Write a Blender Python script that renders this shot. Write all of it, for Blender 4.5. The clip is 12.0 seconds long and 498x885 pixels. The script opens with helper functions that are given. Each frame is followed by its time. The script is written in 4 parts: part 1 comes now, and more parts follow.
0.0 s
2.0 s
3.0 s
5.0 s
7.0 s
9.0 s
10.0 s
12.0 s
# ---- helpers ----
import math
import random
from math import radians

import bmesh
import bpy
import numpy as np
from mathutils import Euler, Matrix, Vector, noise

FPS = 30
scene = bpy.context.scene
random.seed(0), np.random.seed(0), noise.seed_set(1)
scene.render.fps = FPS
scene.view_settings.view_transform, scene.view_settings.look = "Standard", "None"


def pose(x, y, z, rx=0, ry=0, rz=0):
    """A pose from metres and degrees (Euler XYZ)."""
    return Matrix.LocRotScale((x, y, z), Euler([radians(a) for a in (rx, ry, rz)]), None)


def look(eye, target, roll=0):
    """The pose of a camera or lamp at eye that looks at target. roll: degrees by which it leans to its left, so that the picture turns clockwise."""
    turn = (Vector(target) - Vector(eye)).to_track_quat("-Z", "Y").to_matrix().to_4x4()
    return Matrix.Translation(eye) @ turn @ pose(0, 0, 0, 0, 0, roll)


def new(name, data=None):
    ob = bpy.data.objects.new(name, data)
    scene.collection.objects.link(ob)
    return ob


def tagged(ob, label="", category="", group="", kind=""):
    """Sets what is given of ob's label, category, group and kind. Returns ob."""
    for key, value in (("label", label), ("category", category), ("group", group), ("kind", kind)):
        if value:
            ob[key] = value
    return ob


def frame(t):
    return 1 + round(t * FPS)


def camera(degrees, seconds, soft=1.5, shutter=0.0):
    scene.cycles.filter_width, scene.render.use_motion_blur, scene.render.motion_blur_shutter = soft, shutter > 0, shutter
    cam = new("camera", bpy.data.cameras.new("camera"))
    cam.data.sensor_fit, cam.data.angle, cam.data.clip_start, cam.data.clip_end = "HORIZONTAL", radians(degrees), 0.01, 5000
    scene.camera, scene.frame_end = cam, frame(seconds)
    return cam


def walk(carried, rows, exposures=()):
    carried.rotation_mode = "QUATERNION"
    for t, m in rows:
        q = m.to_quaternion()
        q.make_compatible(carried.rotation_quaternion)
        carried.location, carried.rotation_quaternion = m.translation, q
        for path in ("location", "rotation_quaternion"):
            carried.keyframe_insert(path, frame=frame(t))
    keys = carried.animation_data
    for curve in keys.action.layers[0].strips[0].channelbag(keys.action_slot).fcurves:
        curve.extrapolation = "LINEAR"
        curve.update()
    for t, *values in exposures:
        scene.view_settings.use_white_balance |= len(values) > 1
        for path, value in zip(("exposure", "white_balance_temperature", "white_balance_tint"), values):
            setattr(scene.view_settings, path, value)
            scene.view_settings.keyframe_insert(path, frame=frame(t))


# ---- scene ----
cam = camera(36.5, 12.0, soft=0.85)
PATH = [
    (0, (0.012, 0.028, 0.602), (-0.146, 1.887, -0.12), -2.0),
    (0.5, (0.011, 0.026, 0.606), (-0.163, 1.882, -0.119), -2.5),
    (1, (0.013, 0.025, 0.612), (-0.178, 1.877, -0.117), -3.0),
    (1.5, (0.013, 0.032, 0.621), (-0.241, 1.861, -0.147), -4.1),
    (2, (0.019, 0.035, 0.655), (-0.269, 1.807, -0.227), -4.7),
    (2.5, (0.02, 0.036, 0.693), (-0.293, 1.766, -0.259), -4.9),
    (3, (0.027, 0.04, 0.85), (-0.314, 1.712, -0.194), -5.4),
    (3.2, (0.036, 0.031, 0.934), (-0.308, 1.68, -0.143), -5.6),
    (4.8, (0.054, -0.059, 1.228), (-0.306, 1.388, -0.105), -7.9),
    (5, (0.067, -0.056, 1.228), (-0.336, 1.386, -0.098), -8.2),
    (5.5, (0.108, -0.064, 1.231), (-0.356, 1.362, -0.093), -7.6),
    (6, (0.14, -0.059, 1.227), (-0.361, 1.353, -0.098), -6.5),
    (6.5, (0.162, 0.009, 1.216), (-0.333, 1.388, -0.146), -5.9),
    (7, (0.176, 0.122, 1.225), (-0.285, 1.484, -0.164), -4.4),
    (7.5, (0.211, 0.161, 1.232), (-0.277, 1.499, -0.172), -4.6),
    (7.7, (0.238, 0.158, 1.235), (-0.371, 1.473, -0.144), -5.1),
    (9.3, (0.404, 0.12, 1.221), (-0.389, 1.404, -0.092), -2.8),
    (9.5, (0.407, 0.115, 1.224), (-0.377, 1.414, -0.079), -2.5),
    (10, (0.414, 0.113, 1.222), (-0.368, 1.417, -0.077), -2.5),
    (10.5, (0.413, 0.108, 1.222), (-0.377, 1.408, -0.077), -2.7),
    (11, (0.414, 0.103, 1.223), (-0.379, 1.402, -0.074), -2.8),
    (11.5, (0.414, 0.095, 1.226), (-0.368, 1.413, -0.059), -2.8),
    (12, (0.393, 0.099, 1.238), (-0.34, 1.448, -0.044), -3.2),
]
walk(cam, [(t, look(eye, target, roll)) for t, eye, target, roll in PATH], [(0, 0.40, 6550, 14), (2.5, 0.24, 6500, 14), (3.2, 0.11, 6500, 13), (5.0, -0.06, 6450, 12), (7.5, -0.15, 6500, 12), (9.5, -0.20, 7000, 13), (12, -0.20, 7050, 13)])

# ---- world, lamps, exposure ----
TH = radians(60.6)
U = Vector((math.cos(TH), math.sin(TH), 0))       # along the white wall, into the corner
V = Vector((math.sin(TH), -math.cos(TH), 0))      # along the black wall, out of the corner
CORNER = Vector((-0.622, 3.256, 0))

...

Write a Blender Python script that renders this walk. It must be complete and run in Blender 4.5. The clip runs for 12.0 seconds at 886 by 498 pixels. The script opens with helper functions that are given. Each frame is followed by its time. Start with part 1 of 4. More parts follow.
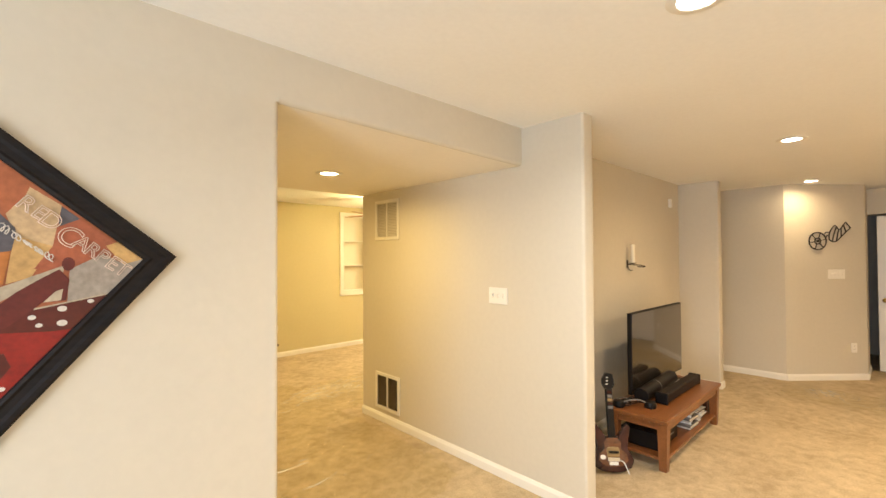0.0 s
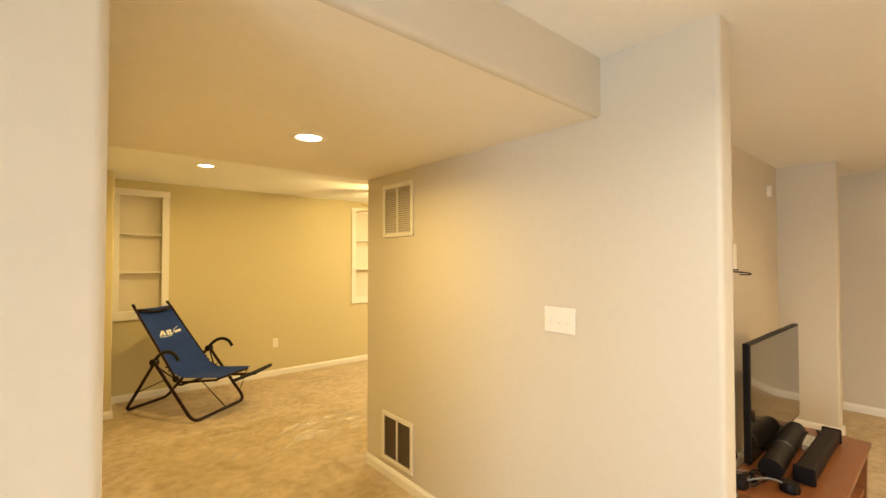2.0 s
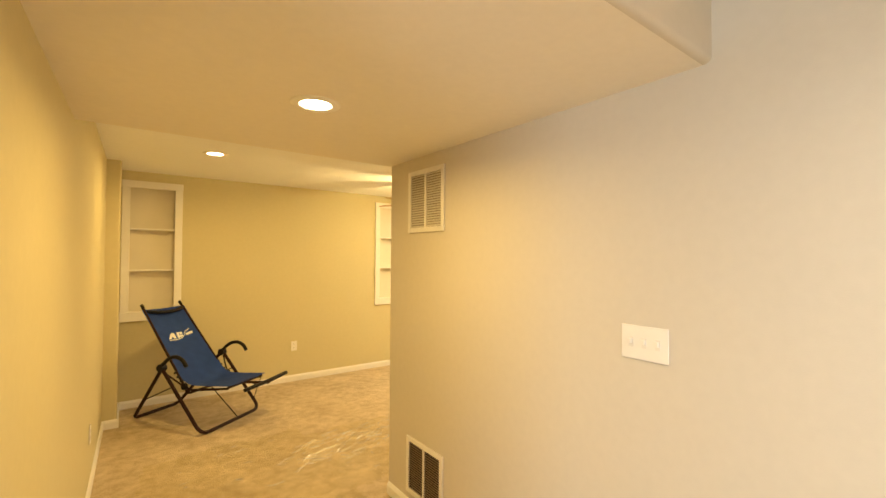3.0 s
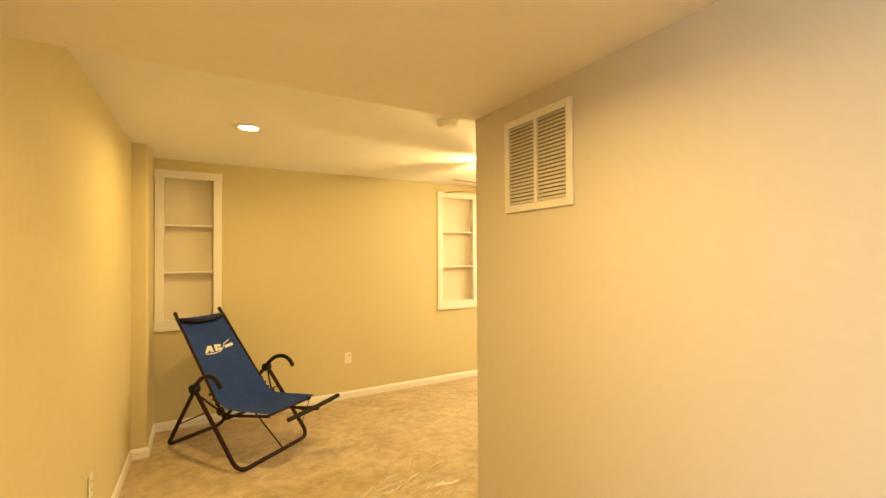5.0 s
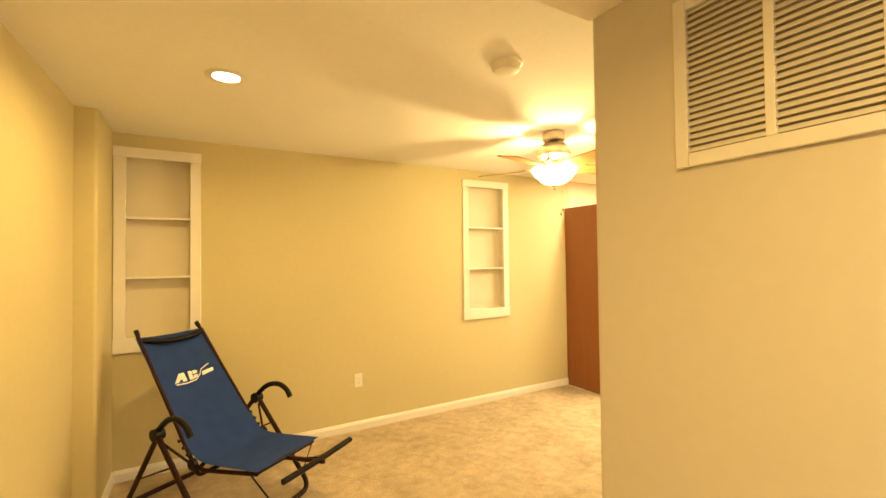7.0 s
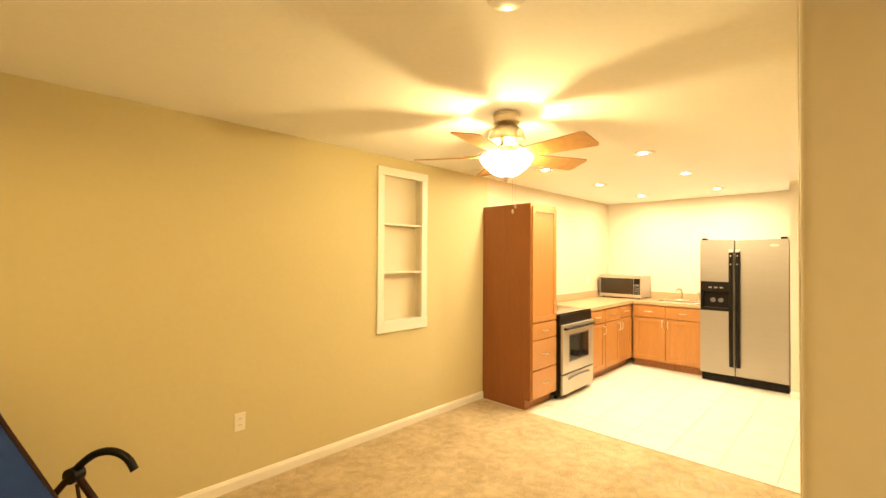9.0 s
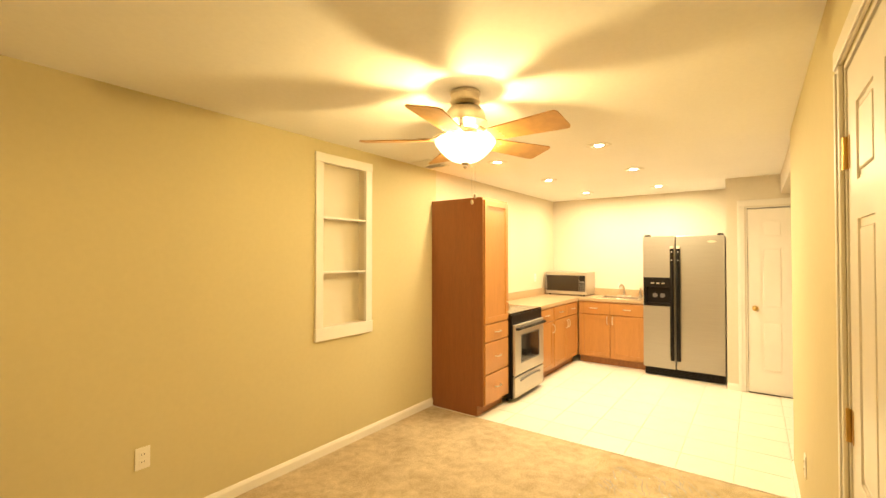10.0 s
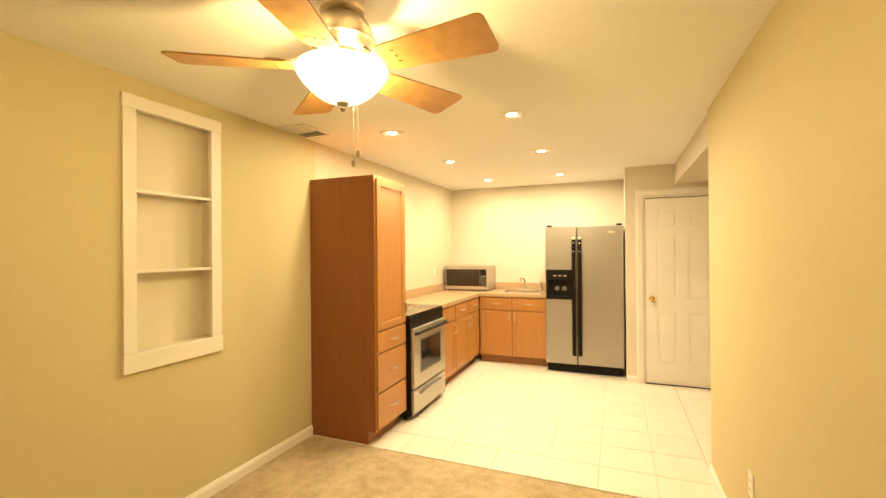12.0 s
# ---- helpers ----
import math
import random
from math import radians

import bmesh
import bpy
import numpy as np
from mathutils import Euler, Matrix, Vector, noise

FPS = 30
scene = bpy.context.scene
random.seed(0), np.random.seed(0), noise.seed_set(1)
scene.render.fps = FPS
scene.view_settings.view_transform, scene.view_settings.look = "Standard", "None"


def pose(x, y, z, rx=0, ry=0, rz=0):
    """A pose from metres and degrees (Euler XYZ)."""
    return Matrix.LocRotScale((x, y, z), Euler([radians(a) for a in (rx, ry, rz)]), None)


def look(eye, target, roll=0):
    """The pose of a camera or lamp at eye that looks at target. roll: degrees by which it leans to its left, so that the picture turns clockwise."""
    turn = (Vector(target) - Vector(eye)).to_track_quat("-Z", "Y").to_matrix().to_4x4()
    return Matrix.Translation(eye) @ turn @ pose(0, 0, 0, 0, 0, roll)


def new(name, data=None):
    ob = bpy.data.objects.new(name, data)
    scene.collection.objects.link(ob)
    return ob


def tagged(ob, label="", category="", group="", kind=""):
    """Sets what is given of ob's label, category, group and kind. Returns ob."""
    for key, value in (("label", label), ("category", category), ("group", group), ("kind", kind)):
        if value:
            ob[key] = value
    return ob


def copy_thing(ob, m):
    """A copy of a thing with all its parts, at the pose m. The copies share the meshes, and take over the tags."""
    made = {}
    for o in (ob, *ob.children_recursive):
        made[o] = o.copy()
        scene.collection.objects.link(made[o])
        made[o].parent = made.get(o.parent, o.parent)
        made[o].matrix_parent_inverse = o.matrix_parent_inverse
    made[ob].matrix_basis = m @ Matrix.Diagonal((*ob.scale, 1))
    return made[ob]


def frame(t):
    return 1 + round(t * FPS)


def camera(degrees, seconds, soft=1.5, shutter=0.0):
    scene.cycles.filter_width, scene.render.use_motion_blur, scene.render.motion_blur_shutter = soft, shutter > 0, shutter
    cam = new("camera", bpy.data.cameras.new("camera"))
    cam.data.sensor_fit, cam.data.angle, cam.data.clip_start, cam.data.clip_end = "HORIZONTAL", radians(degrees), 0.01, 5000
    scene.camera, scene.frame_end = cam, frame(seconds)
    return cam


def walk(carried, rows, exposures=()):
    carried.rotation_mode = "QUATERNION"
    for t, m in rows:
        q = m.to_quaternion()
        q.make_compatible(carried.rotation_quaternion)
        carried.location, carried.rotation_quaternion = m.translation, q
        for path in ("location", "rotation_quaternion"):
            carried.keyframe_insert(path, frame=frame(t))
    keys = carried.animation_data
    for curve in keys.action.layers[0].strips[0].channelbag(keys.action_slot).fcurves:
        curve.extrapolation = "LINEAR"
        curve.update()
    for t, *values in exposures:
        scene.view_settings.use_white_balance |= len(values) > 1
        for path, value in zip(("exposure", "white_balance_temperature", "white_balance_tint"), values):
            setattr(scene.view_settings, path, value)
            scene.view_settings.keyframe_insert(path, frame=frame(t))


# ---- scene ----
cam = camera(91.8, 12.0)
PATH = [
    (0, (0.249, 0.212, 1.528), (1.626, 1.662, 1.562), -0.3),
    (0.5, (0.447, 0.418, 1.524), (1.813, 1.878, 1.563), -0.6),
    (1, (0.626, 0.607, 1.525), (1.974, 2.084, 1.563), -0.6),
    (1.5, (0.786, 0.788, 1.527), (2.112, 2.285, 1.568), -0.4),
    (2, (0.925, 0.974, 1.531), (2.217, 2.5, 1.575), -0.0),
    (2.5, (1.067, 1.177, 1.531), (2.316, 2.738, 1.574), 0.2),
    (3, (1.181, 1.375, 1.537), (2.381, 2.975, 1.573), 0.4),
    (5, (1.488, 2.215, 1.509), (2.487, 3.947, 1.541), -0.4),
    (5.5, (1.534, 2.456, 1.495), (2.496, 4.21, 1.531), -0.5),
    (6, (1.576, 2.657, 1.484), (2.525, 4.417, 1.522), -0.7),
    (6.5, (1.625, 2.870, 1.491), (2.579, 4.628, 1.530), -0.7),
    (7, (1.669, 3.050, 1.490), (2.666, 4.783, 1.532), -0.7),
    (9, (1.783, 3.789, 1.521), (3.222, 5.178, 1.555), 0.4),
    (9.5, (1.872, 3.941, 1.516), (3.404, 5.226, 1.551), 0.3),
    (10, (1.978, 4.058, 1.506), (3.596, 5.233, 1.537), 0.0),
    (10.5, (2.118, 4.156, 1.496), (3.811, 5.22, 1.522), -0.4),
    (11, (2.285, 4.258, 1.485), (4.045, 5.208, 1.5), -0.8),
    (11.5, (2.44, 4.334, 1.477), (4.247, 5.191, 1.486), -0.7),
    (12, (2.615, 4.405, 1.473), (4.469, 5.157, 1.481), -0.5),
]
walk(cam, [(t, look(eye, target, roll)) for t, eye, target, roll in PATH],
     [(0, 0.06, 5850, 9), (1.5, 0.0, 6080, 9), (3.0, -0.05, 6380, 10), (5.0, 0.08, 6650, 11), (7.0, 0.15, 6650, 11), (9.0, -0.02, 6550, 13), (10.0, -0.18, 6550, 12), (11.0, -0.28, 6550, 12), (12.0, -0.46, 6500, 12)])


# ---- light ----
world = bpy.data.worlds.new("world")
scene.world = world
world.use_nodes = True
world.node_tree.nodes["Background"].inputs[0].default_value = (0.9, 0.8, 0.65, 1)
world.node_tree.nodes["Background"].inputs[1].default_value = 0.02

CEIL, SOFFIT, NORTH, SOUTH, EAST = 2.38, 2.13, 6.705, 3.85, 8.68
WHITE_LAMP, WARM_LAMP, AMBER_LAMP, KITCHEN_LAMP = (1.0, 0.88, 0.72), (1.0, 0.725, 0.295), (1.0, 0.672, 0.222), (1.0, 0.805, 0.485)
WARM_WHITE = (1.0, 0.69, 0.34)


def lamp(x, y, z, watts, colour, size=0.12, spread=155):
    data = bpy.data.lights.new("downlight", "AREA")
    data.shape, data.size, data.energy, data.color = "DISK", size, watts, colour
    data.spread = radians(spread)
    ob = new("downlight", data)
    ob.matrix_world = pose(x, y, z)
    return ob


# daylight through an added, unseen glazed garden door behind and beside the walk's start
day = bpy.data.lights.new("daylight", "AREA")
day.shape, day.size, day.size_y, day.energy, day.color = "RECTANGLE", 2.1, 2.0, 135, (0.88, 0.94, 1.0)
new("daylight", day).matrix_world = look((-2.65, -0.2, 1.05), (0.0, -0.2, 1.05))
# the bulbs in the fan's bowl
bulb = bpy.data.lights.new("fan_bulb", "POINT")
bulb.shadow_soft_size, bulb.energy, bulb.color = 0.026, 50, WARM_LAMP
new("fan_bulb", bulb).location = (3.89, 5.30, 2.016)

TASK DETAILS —
Copy each line of the listing that includes "followed".

OUTPUT FOR THIS TASK —
Write a Blender Python script that renders this shot. Write all of it, for Blender 4.5. The clip is 12.0 seconds long and 498x885 pixels. The script opens with helper functions that are given. Each frame is followed by its time. The script is written in 4 parts: part 1 comes now, and more parts follow.
Write a Blender Python script that renders this walk. It must be complete and run in Blender 4.5. The clip runs for 12.0 seconds at 886 by 498 pixels. The script opens with helper functions that are given. Each frame is followed by its time. Start with part 1 of 4. More parts follow.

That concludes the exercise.